I think this is one of the most interesting and imaginative first books of Canadian poetry that I've read in a long time. We need more writers who, like Venright, are willing to be wholly imaginative in their writing. Venright has somehow managed to reach adulthood and not lose contact with his creativity and imagination.

In Backing into Heaven Steve Noyes ends up not in heaven, but in the purgatory or hell of middle class Canada. Noyes is a good poet, but he's not pushing hard enough in his work; it's nice middle class poetry that doesn't seem to be committed to much. He writes:

The writing of this poem sucks through connections
artificial between what's to be said
and what must follow
it makes me feel a little better to know I've
done my best have got it all together
come to some conclusions

That's fine in itself but it's not good enough if you're going to be a poet whose primary materials are emotions, images, and the need to communicate this with a sense of urgency to the reader. Each poem must be a risk, a place where the poet confronts something essential in himself and stands ready to face instant oblivion; to leap into the unknown and create something new. We must judge everything we write not only by the standards of our contemporaries but also beside the work of the greatest poets of the past.

Noyes seems most relaxed when writing nostalgic poems that catch the reader off guard, with a sudden awareness that all was not as it seemed to be. In "Nostalgia" he writes of visiting a movie theatre in Winnipeg as a child and feeling terrified when a strange man placed his hand on the child's "thin thigh". When Noyes is committed to his subject the reader is rewarded with good poetry, but some of his narrative poems are cut with a hokey humourous awareness of Canadian life; it's an effort to reduce life to a preconceived boundary of awareness. "Picadilly Hotel" is such a poem with its description of a seamy working class hotel and Noyes' refrain of "What a disgusting place". Of course it's disgusting to all of us raised with clean sheets on our beds and meals consisting of meat and potatoes. But it is the aim of poetry to go beyond our preconceptions, to realize that our values are conditioned responses and not universally accepted.
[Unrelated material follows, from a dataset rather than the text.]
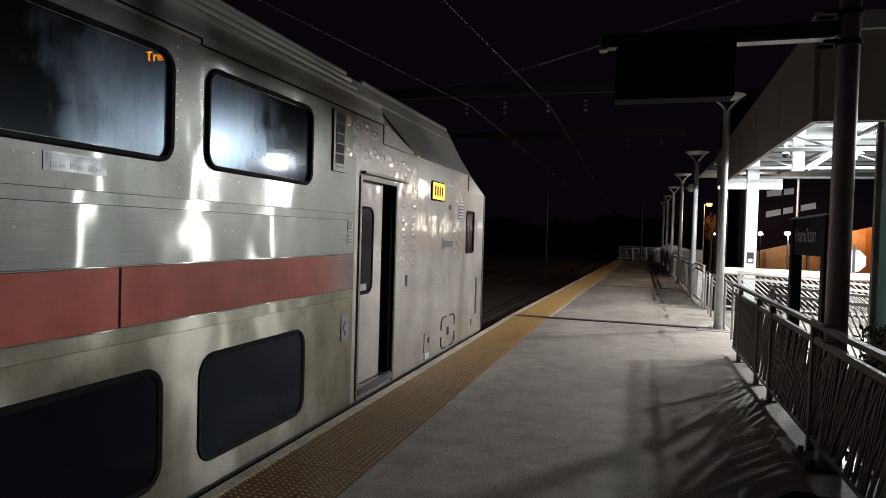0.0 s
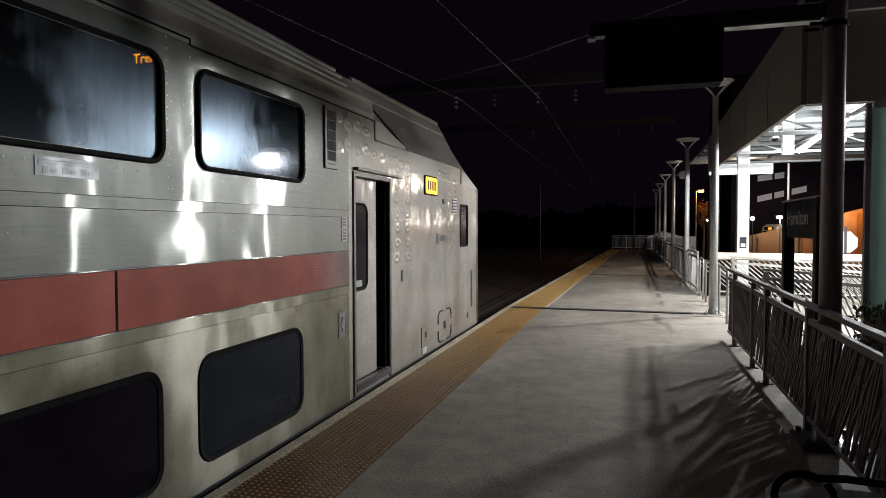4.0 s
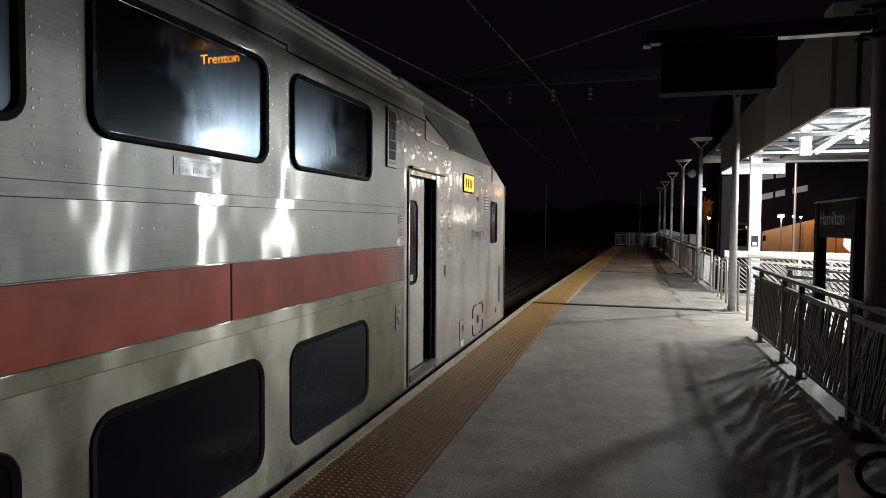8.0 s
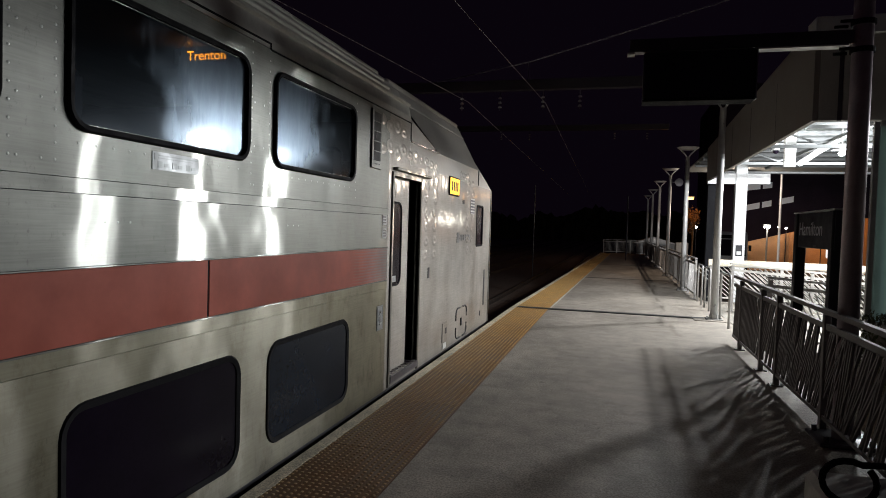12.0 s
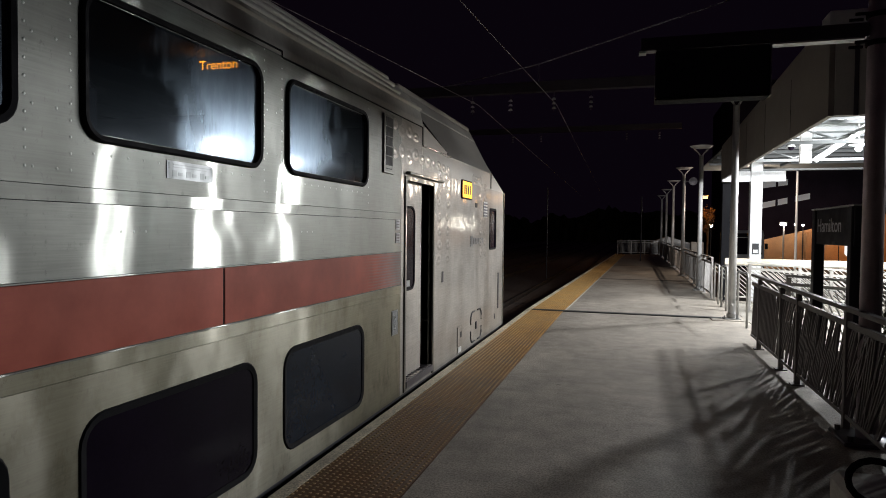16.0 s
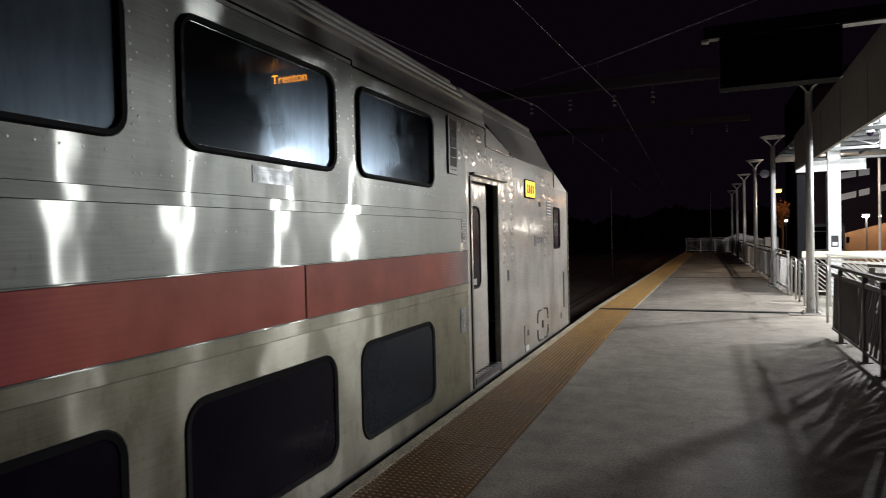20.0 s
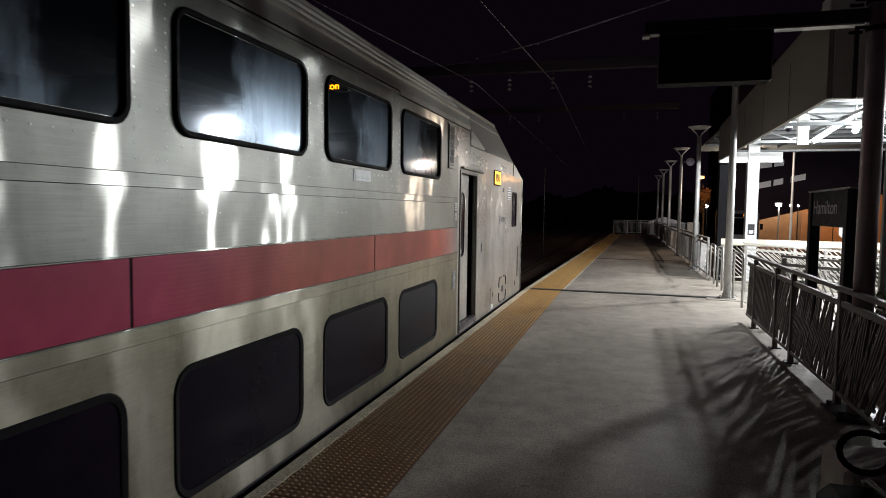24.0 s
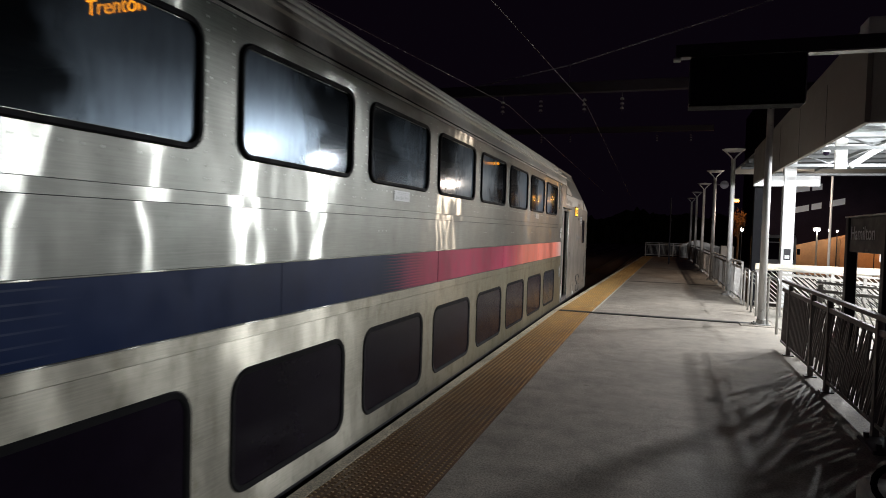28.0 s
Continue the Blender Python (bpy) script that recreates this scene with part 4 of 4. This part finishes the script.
# far buildings
wall = thing("boundary_wall", (0, 0, 0), "tan wall lit orange by a street lamp", "wall", kind="structure")
bm = B()
outline = [(9.2, GROUND), (34, GROUND), (34, 4.6), (17.5, 3.0), (9.2, 0.75)]
low = [bm.verts.new((x, 55.0, z)) for x, z in outline]
far = [bm.verts.new((x, 55.4, z)) for x, z in outline]
bm.faces.new(low)
bm.faces.new(far[::-1])
for k in range(5):
    bm.faces.new((low[k], far[k], far[(k + 1) % 5], low[(k + 1) % 5]))
part("wall", bm, BRICK, wall)
for k in range(8):
    part("pier", box(B(), 10.0 + 3.1 * k, 54.8, GROUND, 10.5 + 3.1 * k, 55.0, 0.8 + 0.27 * 3.1 * k if k < 3 else 2.9), BRICK, wall)
garage = thing("parking_garage", (0, 0, 0), "dark concrete parking deck with lit sloping openings", "building")
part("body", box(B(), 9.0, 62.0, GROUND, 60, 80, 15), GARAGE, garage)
deck_glow = glowing("deck_glow", (0.75, 0.85, 0.95), 0.07)
for z0, rise, count in ((3.70, 0.22, 3), (5.50, 0.13, 2)):
    for k in range(count):
        x0, wide = 11.1 + 1.35 * k, 0.75 if k % 2 else 1.15
        bm = B()
        v = [(x0, z0 + rise * 1.35 * k), (x0 + wide, z0 + rise * (1.35 * k + wide)), (x0 + wide, z0 + 0.52 + rise * (1.35 * k + wide)), (x0, z0 + 0.52 + rise * 1.35 * k)]
        front = [bm.verts.new((x, 61.95, z)) for x, z in v]
        back = [bm.verts.new((x, 61.99, z)) for x, z in v]
        bm.faces.new(front)
        bm.faces.new(back[::-1])
        part("lit_opening", bm, deck_glow, garage, "opening lit from within")
shed = thing("shed", (2.9, 49.5, GROUND), "small pale shed with low pitched roof beyond the platform", "shed")
part("walls", box(B(), -1.3, -1, 0, 1.3, 1.2, 2.0), WHITE, shed)
bm = B()
v = [bm.verts.new(p) for p in ((-1.5, -1.2, 1.95), (1.5, -1.2, 1.95), (1.5, 1.4, 1.95), (-1.5, 1.4, 1.95), (-0.2, -1.2, 2.45), (-0.2, 1.4, 2.45))]
for f in ((0, 1, 4), (1, 2, 5, 4), (2, 3, 5), (3, 0, 4, 5), (0, 3, 2, 1)):
    bm.faces.new([v[i] for i in f])
part("roof", bm, GALV, shed)


def street_lamp(place, height, mat, label, arm):
    p = thing("street_lamp", place, label, "street lamp")
    part("pole", tube(B(), (0, 0, 0), (0, 0, height), 0.07, 10, 0.05), POST, p)
    part("arm", tube(B(), (0, 0, height - 0.05), (arm, 0, height + 0.05), 0.03), POST, p)
    part("head", box(B(), arm - 0.3, -0.12, height + 0.03, arm + 0.2, 0.12, height + 0.13, 0.02), GALV, p)
    b = part("lens", box(B(), arm - 0.24, -0.15, height - 0.16, arm + 0.16, 0.15, height + 0.02, 0.05), mat, p, "glowing lens")
    b.visible_shadow = False


street_lamp((5.4, 54.5, GROUND), 5.62, SODIUM_BULB, "tall street lamp with orange glow", 0.4)
street_lamp((20.5, 52.0, GROUND), 6.9, SODIUM_BULB, "tall street lamp with orange glow", 0.0)
street_lamp((11.2, 53.3, GROUND), 3.5, STREET_BULB, "low white street lamp before the wall", 0.0)
bm = tube(B(), (6.03, 26.0, GROUND), (6.03, 26.0, 5.2), 0.045, 8, 0.04)
solid("utility_pole", tube(B(), (6.5, 50.0, GROUND), (6.5, 50.0, 7.5), 0.10, 10, 0.08), BARK, "brown timber utility pole beside the road", "utility pole", smooth=True)
solid("flag_pole", bm, POST, "thin tall pale pole", "pole")


def tree(place, height, seed, label):
    r = random.Random(seed)
    tr = thing("tree", place, label, "tree")
    bm = tube(B(), (0, 0, 0), (0.1, 0, height * 0.6), 0.12, 8, 0.05)
    tips = []
    for k in range(9):
        a, h = r.uniform(0, 6.28), r.uniform(0.4, 0.62) * height
        tip = (math.cos(a) * height * 0.07, math.sin(a) * height * 0.07, h + r.uniform(0.1, 0.4) * height)
        tube(bm, (0.06, 0, h), tip, 0.035, 6, 0.012)
        tips.append(tip)
    part("trunk", bm, BARK, tr)
    bm = B()
    for k in range(420):
        t = Vector(r.choice(tips)) + Vector((r.gauss(0, 0.16), r.gauss(0, 0.16), r.gauss(0, 0.25)))
        q = Euler((r.uniform(0, 6), r.uniform(0, 6), r.uniform(0, 6))).to_matrix()
        s = r.uniform(0.06, 0.13)
        bm.faces.new([bm.verts.new(t + q @ Vector(p)) for p in ((-s, 0, 0), (0, -s * 0.5, 0.01), (s, 0, 0), (0, s * 0.5, 0.01))])
    part("crown", bm, AUTUMN_LEAF, tr)["kind"] = "stuff"


tree((6.1, 56.0, GROUND), 4.9, 3, "small tree tinted orange by the street lamp")

# shuttle bus that draws up on the road
bus = thing("shuttle_bus", (24, 57.3, GROUND), "pale shuttle bus with an amber lit sign on the road", "bus")
bm = B()
plate(bm, [(0.12, 0.32), (5.2, 0.32), (5.25, 2.7), (5.0, 2.96), (0.55, 2.96), (0.22, 2.75), (0.0, 1.25), (0.0, 0.5)], -1.1, 1.1)
part("body", bm, BUS_PAINT, bus)
bm = B()
v = [bm.verts.new(p) for p in ((-0.98, -0.012, 1.27), (0.98, -0.012, 1.27), (0.94, 0.165, 2.42), (-0.94, 0.165, 2.42))]
w = [bm.verts.new(p.co + Vector((0, 0.03, 0))) for p in v]
bm.faces.new(v)
for k in range(4):
    bm.faces.new((v[k], w[k], w[(k + 1) % 4], v[(k + 1) % 4]))
part("windscreen", bm, LOWER_PANE, bus, "dark raked windscreen")
part("sign_box", box(B(), -0.66, 0.12, 2.48, 0.72, 0.22, 2.74, 0.01), RUBBER, bus, "black route sign box")
for x in (0.06, 0.36):
    part("lit_route_sign", box(B(), x, 0.105, 2.53, x + 0.25, 0.13, 2.69, 0.01), BUS_SIGN, bus, "amber lit route sign")
part("bumper", box(B(), -1.12, -0.06, 0.30, 1.12, 0.1, 0.56, 0.03), RUBBER, bus)
for sx in (-1, 1):
    part("headlight", box(B(), sx * 0.82 - 0.13, -0.03, 0.68, sx * 0.82 + 0.13, 0.02, 0.84, 0.02), HEADLIGHT, bus, "lit headlight")
    part("wing_mirror", box(B(), sx * 1.24 - 0.09, 0.02, 1.65, sx * 1.24 + 0.09, 0.12, 2.05, 0.02), RUBBER, bus)
    for k in range(3):
        part("side_window", box(B(), sx * 1.105 - 0.006, 0.75 + 1.42 * k, 1.45, sx * 1.105 + 0.006, 2.02 + 1.42 * k, 2.4, 0.003), LOWER_PANE, bus)
    for y in (1.0, 4.2):
        wheel = part("wheel", tube(B(), (sx * 0.86, y, 0.38), (sx * 1.11, y, 0.38), 0.38, 18), RUBBER, bus)
        part("rim", tube(B(), (sx * 1.09, y, 0.38), (sx * 1.12, y, 0.38), 0.21, 14), GALV, wheel)

# dark woods far along the line
bm = B()
woods = random.Random(12)
for row in range(3):
    ring = []
    y = 170 + 14 * row
    for k in range(241):
        x = -170 + k
        top = 5.2 + 1.2 * row + 1.6 * math.sin(0.11 * x + row) + 1.1 * math.sin(0.37 * x + 2.1 * row) + woods.uniform(-0.7, 0.7)
        ring.append((bm.verts.new((x, y + woods.uniform(-1, 1), GROUND)), bm.verts.new((x + woods.uniform(-0.3, 0.3), y + woods.uniform(-2, 2), GROUND + top))))
    for one, two in zip(ring, ring[1:]):
        bm.faces.new((one[0], two[0], two[1], one[1]))
solid("backdrop", bm, LEAF, "dark distant woods along the line", "woods", "structure")

# ---- overhead line ----
def gantry(y, zb, x0, x1, ins, label):
    p = thing("catenary_gantry", (0, y, 0), label, "overhead line gantry")
    part("beam", box(B(), x0, -0.12, zb, x1, 0.12, zb + 0.28), GANTRY, p)
    part("mast", box(B(), x0, -0.14, GROUND, x0 + 0.28, 0.14, zb + 0.3), BOARD, p)
    for x in ins:
        s = part("insulator_string", tube(B(), (x, 0, zb - 0.55), (x, 0, zb), 0.012, 6), DARK_POST, p)
        for k in range(3):
            part("insulator_disc", tube(B(), (x, 0, zb - 0.22 - 0.13 * k), (x, 0, zb - 0.17 - 0.13 * k), 0.06, 10, 0.03), BACKING, s)
    return p


gantry(18.0, 5.45, -12.0, 0.9, (-4.27, -3.15, -1.92, -0.9), "dark beam over the tracks with pale insulators")
gantry(35.0, 6.9, -14.0, 2.6, (-6.2, -4.63, -0.12, 1.53), "dark far beam over the tracks with pale insulators")


def wire(name, points, r, label):
    bm = path_tube(B(), points, r, 5)
    return solid(name, bm, WIRE, label, "overhead wire", group="overhead wires")


wire("contact_wire", [(-4.05, -20, 5.0), (-1.80, 17.6, 5.0), (-3.2, 90, 5.4)], 0.0075, "thin overhead wire above the track")
wire("contact_wire", [(-9.0, -20, 5.0), (-3.9, 17.2, 5.0), (-5.4, 90, 5.4)], 0.0075, "thin overhead wire above the track")
wire("span_wire", [(-9.5, 18.3, 5.3), (-4.9, 18.3, 5.86), (-2.4, 18.3, 6.32), (2.06, 18.3, 7.53), (6.5, 18.3, 8.8)], 0.02, "sloping span cable over the gantry")
bm = tube(B(), (-2.4, 18.3, 5.6), (-2.4, 18.3, 6.32), 0.012, 6)
solid("span_hanger", bm, GALV, "thin vertical hanger rod", "overhead wire")
for x, y, z in ((0.70, 35.0, 3.4), (-4.35, 36.0, 4.0)):
    bm = tube(B(), (x, y, GROUND), (x, y, z), 0.035, 8)
    solid("far_pole", bm, BOARD, "dim thin pole beside the line", "pole")

# ---- folded luggage cart by the fence ----
cart = thing("luggage_cart", (1.24, 2.86, 0.0), "black folding luggage cart with a looped tube handle", "luggage cart")
loop = [(0.03 + 0.105 * math.cos(radians(a)), 0.02 * math.sin(radians(a)), 0.478 + 0.085 * math.sin(radians(a))) for a in range(60, 401, 20)]
part("handle", path_tube(B(), [(0.62, 0.02, 0.55), (0.3, 0.0, 0.56), (0.17, 0.0, 0.565)] + loop, 0.0145, 10), RUBBER, cart, "looped black tube", smooth=True)
part("pack", box(B(), -0.17, -0.30, 0.0, 0.5, 0.0, 0.34, 0.05), BOARD, cart, "dark cloth bundle")
for s in (0.0, 0.10):
    part("strut", tube(B(), (0.03 + s, -0.03, 0.365), (0.14 + s, -0.34, 0.32), 0.011, 8), GALV, cart, "silver tube")
part("bag", box(B(), -0.03, 0.045, 0.03, 0.50, 0.44, 0.375, 0.03), BAG, cart, "pale grey cloth bag")
part("clip", box(B(), 0.01, -0.05, 0.345, 0.06, -0.015, 0.362, 0.004), GALV, cart)
for x in (-0.06, 0.53):
    part("wheel", tube(B(), (x - 0.02, 0.05, 0.05), (x + 0.02, 0.05, 0.05), 0.05, 16), RUBBER, cart)


# ---- the car pulls out ----
def motions():
    rows = [(0, 0), (19.9, 0), (20.2, 0.01), (20.5, 0.09), (21.0, 0.22), (21.5, 0.43), (22.5, 0.90), (23.5, 1.50), (24.0, 1.87), (24.5, 2.36), (25.0, 2.93),
            (25.5, 3.57), (26.0, 4.32), (26.5, 5.13), (27.0, 5.97), (27.5, 6.99), (28.0, 8.09)]
    walk(car, [(t, pose(CAR_X, NOSE_Y + d, 0)) for t, d in rows])

    road = [(0, 24, 57.3, -90), (2.0, 24, 57.3, -90), (2.6, 21.5, 57.3, -90), (3.2, 17.0, 57.3, -90), (3.9, 11.6, 57.3, -80), (4.25, 9.3, 57.0, -48), (4.55, 7.6, 55.8, -14),
            (4.8, 7.52, 53.6, 0), (5.05, 7.45, 51.2, 0), (5.4, 7.72, 49.2, 0), (5.9, 7.92, 48.4, 0), (28.0, 7.92, 48.4, 0)]
    walk(bus, [(t, pose(x, y, GROUND, 0, 0, r)) for t, x, y, r in road])


motions()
Poetry, and most of an, was not long ago the reserve of the white middle class male poet, but this is no longer so. The competition to get published-and read is keen; women are finally being published more and we also have the contribution of black poets. Mohamud S. Togane's The Bottle and the Bushman: Poems of a Prodigal Son is one such contribution. I suppose the poet closest to Togane is the black South African poet Arthur Nortje (Dead Roots, posthumously published by Heinemann, London, England in 1971). Like Togane, Nortje lived for a while in Canada after leaving his native Africa.

While Nortje's poetry is sophisticated and shows his years of education at Oxford University and wide reading, Togane's work is simple and deals most solely with his interpersonal experiences. This is an interesting volume of poetry if only as a study of the alienation blacks experience in North American society. Togane's own culture is destroyed by the colonizer and then by the civil terrorism of the totalitarian government in his homeland. He leaves Somalia encouraged, apparently, by a white missionary. Here in Canada he has no identity, and he is intelligent enough not to accept the white stereotype of blacks:

the only instrument
I know how to play
is the jukebox.
I guess
there is no sense
telling white folks
I am neither a pusher
nor a pimp
nor another Louis Armstrong.

His response to white society is to drink alcohol, and this is one of the major preoccupations of the book. "The bottle is the gateway to white civilization:/I emptied it and became civilized". He rewrites The Lord's Prayer: "The bottle is my shepherd;/I shall not want." It is not only alcohol by which society seduces him, it is also with the madness of acquiring material wealth.

Togane becomes a poet alienated in a number of ways: from white society where he is a member of a small but visible minority; from his own society that he rejects for it would stifle his creativity; and from himself. He has defined himself with the images provided by others but who, in fact, is he? We know Togane only through negatives: Togane is observing what he sees but he has still not fashioned a new identity for himself; this process has begun in the elimination of what he doesn't want to be. If Togane is nothing else, he is a poet.